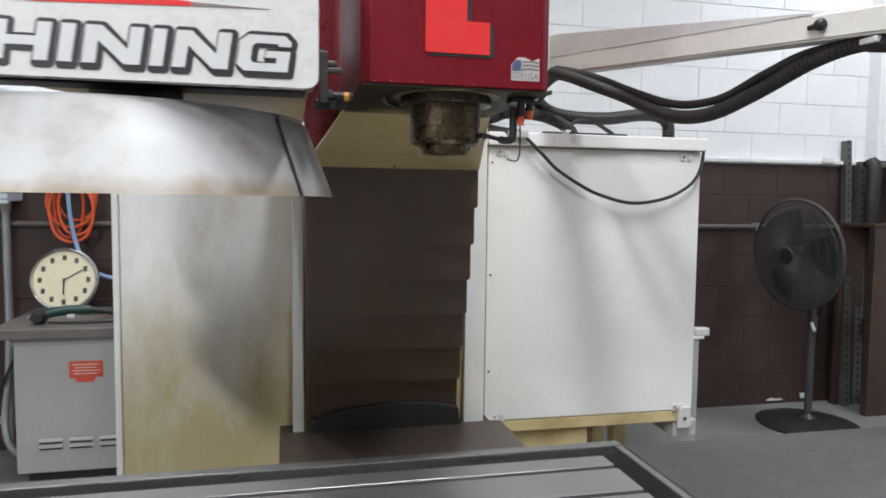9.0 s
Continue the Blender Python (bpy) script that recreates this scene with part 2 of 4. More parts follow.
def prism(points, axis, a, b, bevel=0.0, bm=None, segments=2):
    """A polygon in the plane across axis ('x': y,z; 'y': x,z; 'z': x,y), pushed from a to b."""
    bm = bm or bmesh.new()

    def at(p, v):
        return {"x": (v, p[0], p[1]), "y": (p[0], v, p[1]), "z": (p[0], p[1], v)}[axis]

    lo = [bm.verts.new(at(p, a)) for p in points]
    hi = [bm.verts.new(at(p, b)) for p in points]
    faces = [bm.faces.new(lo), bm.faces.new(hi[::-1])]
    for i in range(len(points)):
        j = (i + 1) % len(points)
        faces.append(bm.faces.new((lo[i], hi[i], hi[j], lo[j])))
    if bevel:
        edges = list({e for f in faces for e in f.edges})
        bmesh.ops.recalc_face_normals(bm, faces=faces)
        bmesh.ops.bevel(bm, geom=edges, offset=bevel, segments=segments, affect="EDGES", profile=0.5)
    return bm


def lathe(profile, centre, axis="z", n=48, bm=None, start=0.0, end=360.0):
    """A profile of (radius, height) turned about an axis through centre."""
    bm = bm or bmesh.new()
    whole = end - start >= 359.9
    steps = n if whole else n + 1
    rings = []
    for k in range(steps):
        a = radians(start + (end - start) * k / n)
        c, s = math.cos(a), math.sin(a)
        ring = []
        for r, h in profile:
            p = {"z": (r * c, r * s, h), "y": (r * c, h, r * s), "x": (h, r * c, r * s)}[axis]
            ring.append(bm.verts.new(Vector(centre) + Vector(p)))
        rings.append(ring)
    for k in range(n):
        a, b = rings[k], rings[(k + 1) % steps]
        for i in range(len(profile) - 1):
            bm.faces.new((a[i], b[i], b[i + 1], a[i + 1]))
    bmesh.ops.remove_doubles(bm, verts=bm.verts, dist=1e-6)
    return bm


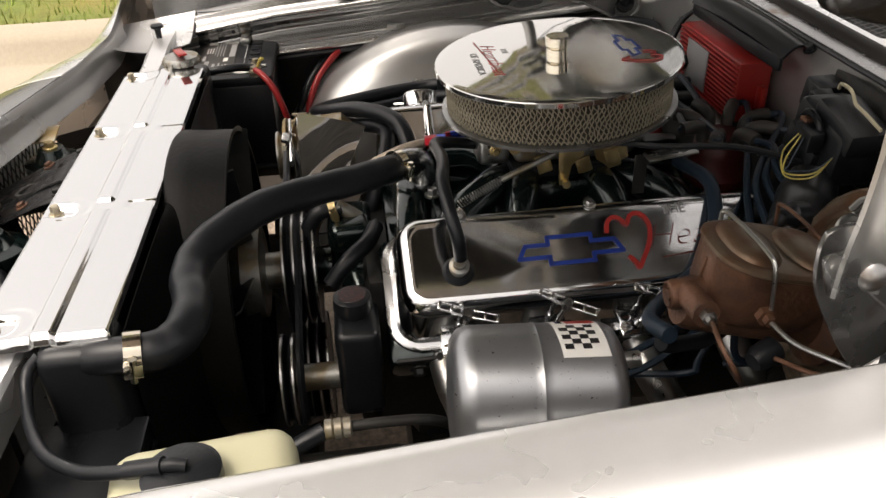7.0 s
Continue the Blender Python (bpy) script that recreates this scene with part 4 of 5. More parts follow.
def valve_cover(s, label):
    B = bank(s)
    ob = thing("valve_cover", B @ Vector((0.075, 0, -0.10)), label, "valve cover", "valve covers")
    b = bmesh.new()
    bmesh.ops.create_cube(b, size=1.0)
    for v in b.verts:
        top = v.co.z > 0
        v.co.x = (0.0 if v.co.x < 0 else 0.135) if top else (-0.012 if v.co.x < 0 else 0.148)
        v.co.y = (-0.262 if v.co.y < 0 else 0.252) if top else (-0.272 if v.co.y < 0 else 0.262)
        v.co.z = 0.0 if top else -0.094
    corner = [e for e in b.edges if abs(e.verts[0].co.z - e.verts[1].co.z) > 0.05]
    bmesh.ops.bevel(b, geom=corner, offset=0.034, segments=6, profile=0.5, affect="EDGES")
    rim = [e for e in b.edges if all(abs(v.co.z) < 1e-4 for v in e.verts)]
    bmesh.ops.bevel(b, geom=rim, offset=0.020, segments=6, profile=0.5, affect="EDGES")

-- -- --

> **Exercise goal**: Your copy of the data above should match it exactly, except that pictures are left out.

> **Answer for the task**:
9.0 s
Continue the Blender Python (bpy) script that recreates this scene with part 2 of 4. More parts follow.
def prism(points, axis, a, b, bevel=0.0, bm=None, segments=2):
    """A polygon in the plane across axis ('x': y,z; 'y': x,z; 'z': x,y), pushed from a to b."""
    bm = bm or bmesh.new()

    def at(p, v):
        return {"x": (v, p[0], p[1]), "y": (p[0], v, p[1]), "z": (p[0], p[1], v)}[axis]

    lo = [bm.verts.new(at(p, a)) for p in points]
    hi = [bm.verts.new(at(p, b)) for p in points]
    faces = [bm.faces.new(lo), bm.faces.new(hi[::-1])]
    for i in range(len(points)):
        j = (i + 1) % len(points)
        faces.append(bm.faces.new((lo[i], hi[i], hi[j], lo[j])))
    if bevel:
        edges = list({e for f in faces for e in f.edges})
        bmesh.ops.recalc_face_normals(bm, faces=faces)
        bmesh.ops.bevel(bm, geom=edges, offset=bevel, segments=segments, affect="EDGES", profile=0.5)
    return bm


def lathe(profile, centre, axis="z", n=48, bm=None, start=0.0, end=360.0):
    """A profile of (radius, height) turned about an axis through centre."""
    bm = bm or bmesh.new()
    whole = end - start >= 359.9
    steps = n if whole else n + 1
    rings = []
    for k in range(steps):
        a = radians(start + (end - start) * k / n)
        c, s = math.cos(a), math.sin(a)
        ring = []
        for r, h in profile:
            p = {"z": (r * c, r * s, h), "y": (r * c, h, r * s), "x": (h, r * c, r * s)}[axis]
            ring.append(bm.verts.new(Vector(centre) + Vector(p)))
        rings.append(ring)
    for k in range(n):
        a, b = rings[k], rings[(k + 1) % steps]
        for i in range(len(profile) - 1):
            bm.faces.new((a[i], b[i], b[i + 1], a[i + 1]))
    bmesh.ops.remove_doubles(bm, verts=bm.verts, dist=1e-6)
    return bm


7.0 s
Continue the Blender Python (bpy) script that recreates this scene with part 4 of 5. More parts follow.
def valve_cover(s, label):
    B = bank(s)
    ob = thing("valve_cover", B @ Vector((0.075, 0, -0.10)), label, "valve cover", "valve covers")
    b = bmesh.new()
    bmesh.ops.create_cube(b, size=1.0)
    for v in b.verts:
        top = v.co.z > 0
        v.co.x = (0.0 if v.co.x < 0 else 0.135) if top else (-0.012 if v.co.x < 0 else 0.148)
        v.co.y = (-0.262 if v.co.y < 0 else 0.252) if top else (-0.272 if v.co.y < 0 else 0.262)
        v.co.z = 0.0 if top else -0.094
    corner = [e for e in b.edges if abs(e.verts[0].co.z - e.verts[1].co.z) > 0.05]
    bmesh.ops.bevel(b, geom=corner, offset=0.034, segments=6, profile=0.5, affect="EDGES")
    rim = [e for e in b.edges if all(abs(v.co.z) < 1e-4 for v in e.verts)]
    bmesh.ops.bevel(b, geom=rim, offset=0.020, segments=6, profile=0.5, affect="EDGES")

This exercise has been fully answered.